The exercise =>
Using the data that follows, return exactly the lines from the one that contains "scene.view_settings.keyframe_insert(path, frame=frame(t))" through the one that contains "cam = camera(55.7, 16.0)", ends included.

Raw records =>
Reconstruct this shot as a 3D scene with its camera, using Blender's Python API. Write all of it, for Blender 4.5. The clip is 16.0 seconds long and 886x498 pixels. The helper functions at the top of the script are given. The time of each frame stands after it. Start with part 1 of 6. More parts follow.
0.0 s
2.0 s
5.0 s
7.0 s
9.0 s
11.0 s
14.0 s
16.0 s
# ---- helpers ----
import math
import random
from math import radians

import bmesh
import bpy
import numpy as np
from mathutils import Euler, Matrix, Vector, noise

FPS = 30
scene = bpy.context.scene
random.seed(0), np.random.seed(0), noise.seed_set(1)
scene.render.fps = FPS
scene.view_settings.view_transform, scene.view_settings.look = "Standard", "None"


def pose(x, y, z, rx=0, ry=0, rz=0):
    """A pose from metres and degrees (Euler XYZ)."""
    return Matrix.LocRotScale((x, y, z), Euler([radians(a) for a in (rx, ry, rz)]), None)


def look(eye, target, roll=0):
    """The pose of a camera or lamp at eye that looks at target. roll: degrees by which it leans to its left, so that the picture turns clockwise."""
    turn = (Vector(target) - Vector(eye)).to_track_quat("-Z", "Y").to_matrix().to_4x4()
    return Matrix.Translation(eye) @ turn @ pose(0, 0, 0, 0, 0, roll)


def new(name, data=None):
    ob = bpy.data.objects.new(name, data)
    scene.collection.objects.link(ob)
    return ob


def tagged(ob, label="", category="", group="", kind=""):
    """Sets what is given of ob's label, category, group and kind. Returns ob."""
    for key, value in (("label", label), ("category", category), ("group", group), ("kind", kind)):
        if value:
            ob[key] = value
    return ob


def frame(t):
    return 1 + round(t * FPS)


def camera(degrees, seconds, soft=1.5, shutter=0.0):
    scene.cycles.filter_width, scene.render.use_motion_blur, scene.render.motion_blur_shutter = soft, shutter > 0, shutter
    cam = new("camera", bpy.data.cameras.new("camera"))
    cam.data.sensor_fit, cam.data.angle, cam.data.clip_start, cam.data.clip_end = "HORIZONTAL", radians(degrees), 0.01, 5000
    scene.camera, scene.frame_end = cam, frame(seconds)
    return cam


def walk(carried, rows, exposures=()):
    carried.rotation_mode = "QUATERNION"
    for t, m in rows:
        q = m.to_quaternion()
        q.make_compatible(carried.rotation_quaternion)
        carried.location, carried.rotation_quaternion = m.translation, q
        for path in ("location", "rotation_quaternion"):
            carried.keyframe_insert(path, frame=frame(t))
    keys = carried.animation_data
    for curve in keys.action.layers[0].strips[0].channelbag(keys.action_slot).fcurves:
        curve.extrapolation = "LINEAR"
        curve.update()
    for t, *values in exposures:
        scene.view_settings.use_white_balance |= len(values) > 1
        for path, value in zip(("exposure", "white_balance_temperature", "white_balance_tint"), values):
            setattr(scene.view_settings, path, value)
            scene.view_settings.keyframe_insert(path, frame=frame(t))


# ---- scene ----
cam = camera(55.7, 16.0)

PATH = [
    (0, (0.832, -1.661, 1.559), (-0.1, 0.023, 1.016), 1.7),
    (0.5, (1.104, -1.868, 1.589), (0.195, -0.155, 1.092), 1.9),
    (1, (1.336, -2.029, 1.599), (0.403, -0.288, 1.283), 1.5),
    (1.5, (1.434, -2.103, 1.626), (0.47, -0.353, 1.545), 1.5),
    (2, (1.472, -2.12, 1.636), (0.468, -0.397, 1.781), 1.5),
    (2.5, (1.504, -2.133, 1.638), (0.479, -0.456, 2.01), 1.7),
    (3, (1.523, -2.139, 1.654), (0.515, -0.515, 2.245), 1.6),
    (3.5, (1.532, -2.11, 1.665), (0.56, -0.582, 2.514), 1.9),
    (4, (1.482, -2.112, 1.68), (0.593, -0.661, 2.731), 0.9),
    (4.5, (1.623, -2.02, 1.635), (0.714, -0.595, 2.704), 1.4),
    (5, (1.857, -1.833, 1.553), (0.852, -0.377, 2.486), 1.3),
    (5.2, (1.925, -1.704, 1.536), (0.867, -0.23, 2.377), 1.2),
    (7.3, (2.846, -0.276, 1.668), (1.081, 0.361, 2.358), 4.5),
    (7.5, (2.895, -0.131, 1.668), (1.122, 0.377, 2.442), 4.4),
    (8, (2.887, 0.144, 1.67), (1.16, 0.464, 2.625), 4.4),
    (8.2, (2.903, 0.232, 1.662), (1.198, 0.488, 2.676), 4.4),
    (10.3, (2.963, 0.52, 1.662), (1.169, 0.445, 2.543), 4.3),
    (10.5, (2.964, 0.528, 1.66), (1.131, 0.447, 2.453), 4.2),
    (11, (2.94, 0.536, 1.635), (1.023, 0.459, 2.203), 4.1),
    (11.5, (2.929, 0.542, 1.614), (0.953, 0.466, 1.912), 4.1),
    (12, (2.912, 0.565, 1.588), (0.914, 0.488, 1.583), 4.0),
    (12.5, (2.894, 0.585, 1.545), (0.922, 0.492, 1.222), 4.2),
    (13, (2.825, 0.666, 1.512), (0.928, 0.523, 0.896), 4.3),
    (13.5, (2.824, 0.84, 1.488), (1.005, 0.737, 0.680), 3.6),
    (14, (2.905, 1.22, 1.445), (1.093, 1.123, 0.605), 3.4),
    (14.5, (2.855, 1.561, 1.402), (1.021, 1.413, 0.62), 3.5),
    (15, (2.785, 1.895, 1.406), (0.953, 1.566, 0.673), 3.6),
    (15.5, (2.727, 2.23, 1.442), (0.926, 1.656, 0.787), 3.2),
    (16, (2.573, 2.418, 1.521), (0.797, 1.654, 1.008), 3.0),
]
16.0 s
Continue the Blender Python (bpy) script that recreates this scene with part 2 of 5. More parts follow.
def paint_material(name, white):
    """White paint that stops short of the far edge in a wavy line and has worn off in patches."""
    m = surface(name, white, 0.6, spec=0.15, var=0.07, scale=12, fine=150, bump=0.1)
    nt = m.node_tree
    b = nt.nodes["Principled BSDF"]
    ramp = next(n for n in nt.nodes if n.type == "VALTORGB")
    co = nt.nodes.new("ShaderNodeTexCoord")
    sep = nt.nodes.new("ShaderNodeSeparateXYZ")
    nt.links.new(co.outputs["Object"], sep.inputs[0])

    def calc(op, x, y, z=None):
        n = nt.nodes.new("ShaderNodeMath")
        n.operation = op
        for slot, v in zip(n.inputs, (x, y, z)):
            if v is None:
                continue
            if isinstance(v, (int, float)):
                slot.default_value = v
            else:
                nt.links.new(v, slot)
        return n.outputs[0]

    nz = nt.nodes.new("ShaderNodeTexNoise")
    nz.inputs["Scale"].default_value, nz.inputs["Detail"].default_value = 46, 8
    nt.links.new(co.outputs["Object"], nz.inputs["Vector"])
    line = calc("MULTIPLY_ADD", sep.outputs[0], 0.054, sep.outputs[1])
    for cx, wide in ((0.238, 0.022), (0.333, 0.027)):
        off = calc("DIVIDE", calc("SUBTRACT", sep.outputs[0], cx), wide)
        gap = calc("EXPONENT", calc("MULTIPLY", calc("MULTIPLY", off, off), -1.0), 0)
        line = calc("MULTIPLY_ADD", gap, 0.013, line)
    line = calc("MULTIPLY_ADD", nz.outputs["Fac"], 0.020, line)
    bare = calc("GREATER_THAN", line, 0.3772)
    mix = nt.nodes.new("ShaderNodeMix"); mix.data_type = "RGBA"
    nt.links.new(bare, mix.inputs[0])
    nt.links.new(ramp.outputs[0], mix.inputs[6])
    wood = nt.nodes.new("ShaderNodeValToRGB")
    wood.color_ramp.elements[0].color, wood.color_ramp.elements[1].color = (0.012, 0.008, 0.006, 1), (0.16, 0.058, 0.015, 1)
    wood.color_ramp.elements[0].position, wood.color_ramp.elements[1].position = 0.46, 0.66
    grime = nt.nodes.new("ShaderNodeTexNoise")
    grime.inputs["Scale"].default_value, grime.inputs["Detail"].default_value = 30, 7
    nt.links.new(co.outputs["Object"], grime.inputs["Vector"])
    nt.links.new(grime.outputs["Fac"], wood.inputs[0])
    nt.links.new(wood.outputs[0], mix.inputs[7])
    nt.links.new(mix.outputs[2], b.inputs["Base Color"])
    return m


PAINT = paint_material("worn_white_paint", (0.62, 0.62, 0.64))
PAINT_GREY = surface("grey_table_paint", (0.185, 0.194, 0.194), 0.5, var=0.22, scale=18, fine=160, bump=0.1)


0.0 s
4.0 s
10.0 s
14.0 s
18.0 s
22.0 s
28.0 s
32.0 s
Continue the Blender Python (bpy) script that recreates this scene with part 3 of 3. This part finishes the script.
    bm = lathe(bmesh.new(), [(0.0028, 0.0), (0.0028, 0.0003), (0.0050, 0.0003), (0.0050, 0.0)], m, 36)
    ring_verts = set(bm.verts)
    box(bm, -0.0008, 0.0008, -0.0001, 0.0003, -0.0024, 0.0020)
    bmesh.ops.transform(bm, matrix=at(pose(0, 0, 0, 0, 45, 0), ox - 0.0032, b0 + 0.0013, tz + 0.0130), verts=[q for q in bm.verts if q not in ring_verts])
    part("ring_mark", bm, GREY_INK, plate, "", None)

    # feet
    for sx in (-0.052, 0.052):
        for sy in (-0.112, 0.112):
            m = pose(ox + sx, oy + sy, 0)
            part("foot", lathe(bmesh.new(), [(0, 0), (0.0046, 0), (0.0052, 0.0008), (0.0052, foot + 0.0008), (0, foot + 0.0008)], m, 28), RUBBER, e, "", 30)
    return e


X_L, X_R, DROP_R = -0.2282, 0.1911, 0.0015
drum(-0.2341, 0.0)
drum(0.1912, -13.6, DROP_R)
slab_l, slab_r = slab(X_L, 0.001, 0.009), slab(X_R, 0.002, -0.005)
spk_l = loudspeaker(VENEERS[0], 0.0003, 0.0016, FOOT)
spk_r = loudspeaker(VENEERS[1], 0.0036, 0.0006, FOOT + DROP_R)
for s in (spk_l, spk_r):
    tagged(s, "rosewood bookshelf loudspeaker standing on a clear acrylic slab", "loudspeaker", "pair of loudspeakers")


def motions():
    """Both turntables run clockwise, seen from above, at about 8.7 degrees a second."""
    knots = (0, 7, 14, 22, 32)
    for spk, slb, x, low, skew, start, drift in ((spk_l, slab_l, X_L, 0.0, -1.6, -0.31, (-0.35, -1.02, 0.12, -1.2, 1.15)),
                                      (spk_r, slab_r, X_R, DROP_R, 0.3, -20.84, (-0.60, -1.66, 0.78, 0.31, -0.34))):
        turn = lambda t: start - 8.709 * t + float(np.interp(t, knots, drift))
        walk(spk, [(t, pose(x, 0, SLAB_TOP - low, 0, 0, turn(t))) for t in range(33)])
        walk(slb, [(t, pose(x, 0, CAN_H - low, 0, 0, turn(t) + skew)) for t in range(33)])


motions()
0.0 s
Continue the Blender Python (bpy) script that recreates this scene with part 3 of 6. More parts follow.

Output =>
            scene.view_settings.keyframe_insert(path, frame=frame(t))


# ---- scene ----
cam = camera(55.7, 16.0)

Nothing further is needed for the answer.